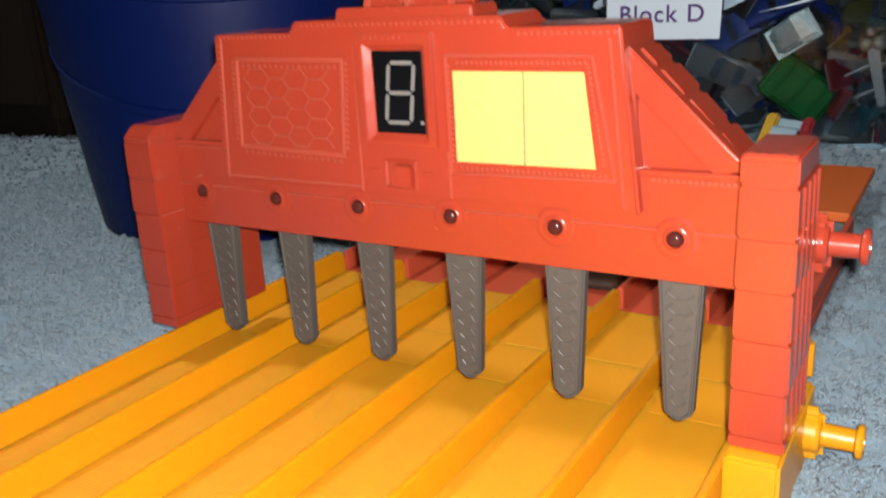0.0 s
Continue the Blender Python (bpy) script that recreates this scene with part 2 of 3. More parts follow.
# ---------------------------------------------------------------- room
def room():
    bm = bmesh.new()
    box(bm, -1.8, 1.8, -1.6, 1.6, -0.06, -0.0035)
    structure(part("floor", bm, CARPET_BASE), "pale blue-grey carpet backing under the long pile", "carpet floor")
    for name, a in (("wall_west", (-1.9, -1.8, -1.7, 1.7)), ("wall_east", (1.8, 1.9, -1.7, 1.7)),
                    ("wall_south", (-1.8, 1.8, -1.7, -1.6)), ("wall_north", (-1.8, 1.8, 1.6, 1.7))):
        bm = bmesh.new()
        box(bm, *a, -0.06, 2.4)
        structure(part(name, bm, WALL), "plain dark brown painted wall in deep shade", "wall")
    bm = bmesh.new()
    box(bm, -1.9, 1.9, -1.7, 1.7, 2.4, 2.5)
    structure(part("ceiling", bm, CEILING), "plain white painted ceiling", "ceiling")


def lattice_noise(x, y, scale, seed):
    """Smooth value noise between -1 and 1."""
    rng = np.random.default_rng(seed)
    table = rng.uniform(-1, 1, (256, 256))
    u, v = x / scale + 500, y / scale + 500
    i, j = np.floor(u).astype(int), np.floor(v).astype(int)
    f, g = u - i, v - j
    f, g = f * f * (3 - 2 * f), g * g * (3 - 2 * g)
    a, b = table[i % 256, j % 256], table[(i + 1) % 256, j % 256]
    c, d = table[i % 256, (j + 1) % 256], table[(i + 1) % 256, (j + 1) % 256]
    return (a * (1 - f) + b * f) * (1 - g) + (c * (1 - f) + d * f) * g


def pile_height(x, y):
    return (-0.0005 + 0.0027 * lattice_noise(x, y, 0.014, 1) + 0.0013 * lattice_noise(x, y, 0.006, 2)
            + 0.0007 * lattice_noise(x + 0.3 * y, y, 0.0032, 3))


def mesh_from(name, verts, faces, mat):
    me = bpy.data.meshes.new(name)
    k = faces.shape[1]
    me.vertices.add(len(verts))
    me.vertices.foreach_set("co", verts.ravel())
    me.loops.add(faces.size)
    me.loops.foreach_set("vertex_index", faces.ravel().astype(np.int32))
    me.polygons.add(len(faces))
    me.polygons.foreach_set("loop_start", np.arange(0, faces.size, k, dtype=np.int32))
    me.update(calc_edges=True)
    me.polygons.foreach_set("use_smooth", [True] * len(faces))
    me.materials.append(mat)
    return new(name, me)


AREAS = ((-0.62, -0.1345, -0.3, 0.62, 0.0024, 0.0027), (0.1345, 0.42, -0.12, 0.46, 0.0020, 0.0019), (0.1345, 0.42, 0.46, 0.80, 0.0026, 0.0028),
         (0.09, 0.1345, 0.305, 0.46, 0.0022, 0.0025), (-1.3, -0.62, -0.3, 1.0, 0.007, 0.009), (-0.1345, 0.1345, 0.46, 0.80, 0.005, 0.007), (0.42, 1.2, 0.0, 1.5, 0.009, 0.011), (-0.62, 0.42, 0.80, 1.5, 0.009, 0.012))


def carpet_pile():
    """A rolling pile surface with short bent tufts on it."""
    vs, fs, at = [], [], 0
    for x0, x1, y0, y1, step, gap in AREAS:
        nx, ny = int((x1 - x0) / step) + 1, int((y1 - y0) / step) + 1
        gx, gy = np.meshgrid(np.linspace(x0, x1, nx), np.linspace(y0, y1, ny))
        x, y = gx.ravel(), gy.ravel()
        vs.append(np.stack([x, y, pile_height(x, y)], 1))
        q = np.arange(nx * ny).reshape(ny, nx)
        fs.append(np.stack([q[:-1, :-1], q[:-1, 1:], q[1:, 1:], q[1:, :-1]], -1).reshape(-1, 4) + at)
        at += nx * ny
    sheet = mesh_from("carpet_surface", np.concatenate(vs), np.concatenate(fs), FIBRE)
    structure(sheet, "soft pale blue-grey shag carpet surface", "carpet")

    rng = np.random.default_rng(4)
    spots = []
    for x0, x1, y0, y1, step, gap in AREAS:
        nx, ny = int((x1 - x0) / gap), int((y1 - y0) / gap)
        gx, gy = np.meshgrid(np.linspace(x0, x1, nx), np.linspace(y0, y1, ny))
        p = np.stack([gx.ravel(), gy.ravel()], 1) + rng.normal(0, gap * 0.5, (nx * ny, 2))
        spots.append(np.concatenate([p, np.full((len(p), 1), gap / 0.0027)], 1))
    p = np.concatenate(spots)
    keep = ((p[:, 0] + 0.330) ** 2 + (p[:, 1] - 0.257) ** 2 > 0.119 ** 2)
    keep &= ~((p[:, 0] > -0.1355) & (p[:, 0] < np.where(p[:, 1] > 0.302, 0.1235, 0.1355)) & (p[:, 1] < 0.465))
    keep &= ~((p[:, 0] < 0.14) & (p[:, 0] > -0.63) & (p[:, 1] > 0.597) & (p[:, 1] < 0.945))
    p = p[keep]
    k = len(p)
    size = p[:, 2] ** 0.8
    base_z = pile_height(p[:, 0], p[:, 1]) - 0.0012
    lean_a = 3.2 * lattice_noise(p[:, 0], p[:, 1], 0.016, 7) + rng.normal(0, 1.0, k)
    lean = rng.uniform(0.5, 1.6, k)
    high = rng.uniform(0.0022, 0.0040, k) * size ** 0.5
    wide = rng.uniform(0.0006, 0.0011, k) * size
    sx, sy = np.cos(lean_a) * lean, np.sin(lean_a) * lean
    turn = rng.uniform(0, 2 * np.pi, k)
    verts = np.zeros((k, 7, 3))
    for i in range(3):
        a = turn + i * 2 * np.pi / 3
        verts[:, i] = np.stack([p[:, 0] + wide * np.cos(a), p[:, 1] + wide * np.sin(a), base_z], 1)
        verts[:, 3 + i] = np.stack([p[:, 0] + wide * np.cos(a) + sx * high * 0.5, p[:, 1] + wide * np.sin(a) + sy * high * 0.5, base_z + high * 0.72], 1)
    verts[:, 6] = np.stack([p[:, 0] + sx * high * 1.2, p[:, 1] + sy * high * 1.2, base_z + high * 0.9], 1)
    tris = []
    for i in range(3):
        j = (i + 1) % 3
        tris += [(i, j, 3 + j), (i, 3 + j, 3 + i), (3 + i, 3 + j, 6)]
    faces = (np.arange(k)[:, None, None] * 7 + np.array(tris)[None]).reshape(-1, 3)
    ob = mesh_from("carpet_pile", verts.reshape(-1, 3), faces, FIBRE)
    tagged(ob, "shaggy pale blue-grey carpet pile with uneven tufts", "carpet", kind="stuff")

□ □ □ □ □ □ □

> [What to produce]:
Take the listing above and print it exactly, apart from the pictures.

> [Expected answer]:
0.0 s
Continue the Blender Python (bpy) script that recreates this scene with part 2 of 3. More parts follow.
# ---------------------------------------------------------------- room
def room():
    bm = bmesh.new()
    box(bm, -1.8, 1.8, -1.6, 1.6, -0.06, -0.0035)
    structure(part("floor", bm, CARPET_BASE), "pale blue-grey carpet backing under the long pile", "carpet floor")
    for name, a in (("wall_west", (-1.9, -1.8, -1.7, 1.7)), ("wall_east", (1.8, 1.9, -1.7, 1.7)),
                    ("wall_south", (-1.8, 1.8, -1.7, -1.6)), ("wall_north", (-1.8, 1.8, 1.6, 1.7))):
        bm = bmesh.new()
        box(bm, *a, -0.06, 2.4)
        structure(part(name, bm, WALL), "plain dark brown painted wall in deep shade", "wall")
    bm = bmesh.new()
    box(bm, -1.9, 1.9, -1.7, 1.7, 2.4, 2.5)
    structure(part("ceiling", bm, CEILING), "plain white painted ceiling", "ceiling")


def lattice_noise(x, y, scale, seed):
    """Smooth value noise between -1 and 1."""
    rng = np.random.default_rng(seed)
    table = rng.uniform(-1, 1, (256, 256))
    u, v = x / scale + 500, y / scale + 500
    i, j = np.floor(u).astype(int), np.floor(v).astype(int)
    f, g = u - i, v - j
    f, g = f * f * (3 - 2 * f), g * g * (3 - 2 * g)
    a, b = table[i % 256, j % 256], table[(i + 1) % 256, j % 256]
    c, d = table[i % 256, (j + 1) % 256], table[(i + 1) % 256, (j + 1) % 256]
    return (a * (1 - f) + b * f) * (1 - g) + (c * (1 - f) + d * f) * g


def pile_height(x, y):
    return (-0.0005 + 0.0027 * lattice_noise(x, y, 0.014, 1) + 0.0013 * lattice_noise(x, y, 0.006, 2)
            + 0.0007 * lattice_noise(x + 0.3 * y, y, 0.0032, 3))


def mesh_from(name, verts, faces, mat):
    me = bpy.data.meshes.new(name)
    k = faces.shape[1]
    me.vertices.add(len(verts))
    me.vertices.foreach_set("co", verts.ravel())
    me.loops.add(faces.size)
    me.loops.foreach_set("vertex_index", faces.ravel().astype(np.int32))
    me.polygons.add(len(faces))
    me.polygons.foreach_set("loop_start", np.arange(0, faces.size, k, dtype=np.int32))
    me.update(calc_edges=True)
    me.polygons.foreach_set("use_smooth", [True] * len(faces))
    me.materials.append(mat)
    return new(name, me)


AREAS = ((-0.62, -0.1345, -0.3, 0.62, 0.0024, 0.0027), (0.1345, 0.42, -0.12, 0.46, 0.0020, 0.0019), (0.1345, 0.42, 0.46, 0.80, 0.0026, 0.0028),
         (0.09, 0.1345, 0.305, 0.46, 0.0022, 0.0025), (-1.3, -0.62, -0.3, 1.0, 0.007, 0.009), (-0.1345, 0.1345, 0.46, 0.80, 0.005, 0.007), (0.42, 1.2, 0.0, 1.5, 0.009, 0.011), (-0.62, 0.42, 0.80, 1.5, 0.009, 0.012))


def carpet_pile():
    """A rolling pile surface with short bent tufts on it."""
    vs, fs, at = [], [], 0
    for x0, x1, y0, y1, step, gap in AREAS:
        nx, ny = int((x1 - x0) / step) + 1, int((y1 - y0) / step) + 1
        gx, gy = np.meshgrid(np.linspace(x0, x1, nx), np.linspace(y0, y1, ny))
        x, y = gx.ravel(), gy.ravel()
        vs.append(np.stack([x, y, pile_height(x, y)], 1))
        q = np.arange(nx * ny).reshape(ny, nx)
        fs.append(np.stack([q[:-1, :-1], q[:-1, 1:], q[1:, 1:], q[1:, :-1]], -1).reshape(-1, 4) + at)
        at += nx * ny
    sheet = mesh_from("carpet_surface", np.concatenate(vs), np.concatenate(fs), FIBRE)
    structure(sheet, "soft pale blue-grey shag carpet surface", "carpet")

    rng = np.random.default_rng(4)
    spots = []
    for x0, x1, y0, y1, step, gap in AREAS:
        nx, ny = int((x1 - x0) / gap), int((y1 - y0) / gap)
        gx, gy = np.meshgrid(np.linspace(x0, x1, nx), np.linspace(y0, y1, ny))
        p = np.stack([gx.ravel(), gy.ravel()], 1) + rng.normal(0, gap * 0.5, (nx * ny, 2))
        spots.append(np.concatenate([p, np.full((len(p), 1), gap / 0.0027)], 1))
    p = np.concatenate(spots)
    keep = ((p[:, 0] + 0.330) ** 2 + (p[:, 1] - 0.257) ** 2 > 0.119 ** 2)
    keep &= ~((p[:, 0] > -0.1355) & (p[:, 0] < np.where(p[:, 1] > 0.302, 0.1235, 0.1355)) & (p[:, 1] < 0.465))
    keep &= ~((p[:, 0] < 0.14) & (p[:, 0] > -0.63) & (p[:, 1] > 0.597) & (p[:, 1] < 0.945))
    p = p[keep]
    k = len(p)
    size = p[:, 2] ** 0.8
    base_z = pile_height(p[:, 0], p[:, 1]) - 0.0012
    lean_a = 3.2 * lattice_noise(p[:, 0], p[:, 1], 0.016, 7) + rng.normal(0, 1.0, k)
    lean = rng.uniform(0.5, 1.6, k)
    high = rng.uniform(0.0022, 0.0040, k) * size ** 0.5
    wide = rng.uniform(0.0006, 0.0011, k) * size
    sx, sy = np.cos(lean_a) * lean, np.sin(lean_a) * lean
    turn = rng.uniform(0, 2 * np.pi, k)
    verts = np.zeros((k, 7, 3))
    for i in range(3):
        a = turn + i * 2 * np.pi / 3
        verts[:, i] = np.stack([p[:, 0] + wide * np.cos(a), p[:, 1] + wide * np.sin(a), base_z], 1)
        verts[:, 3 + i] = np.stack([p[:, 0] + wide * np.cos(a) + sx * high * 0.5, p[:, 1] + wide * np.sin(a) + sy * high * 0.5, base_z + high * 0.72], 1)
    verts[:, 6] = np.stack([p[:, 0] + sx * high * 1.2, p[:, 1] + sy * high * 1.2, base_z + high * 0.9], 1)
    tris = []
    for i in range(3):
        j = (i + 1) % 3
        tris += [(i, j, 3 + j), (i, 3 + j, 3 + i), (3 + i, 3 + j, 6)]
    faces = (np.arange(k)[:, None, None] * 7 + np.array(tris)[None]).reshape(-1, 3)
    ob = mesh_from("carpet_pile", verts.reshape(-1, 3), faces, FIBRE)
    tagged(ob, "shaggy pale blue-grey carpet pile with uneven tufts", "carpet", kind="stuff")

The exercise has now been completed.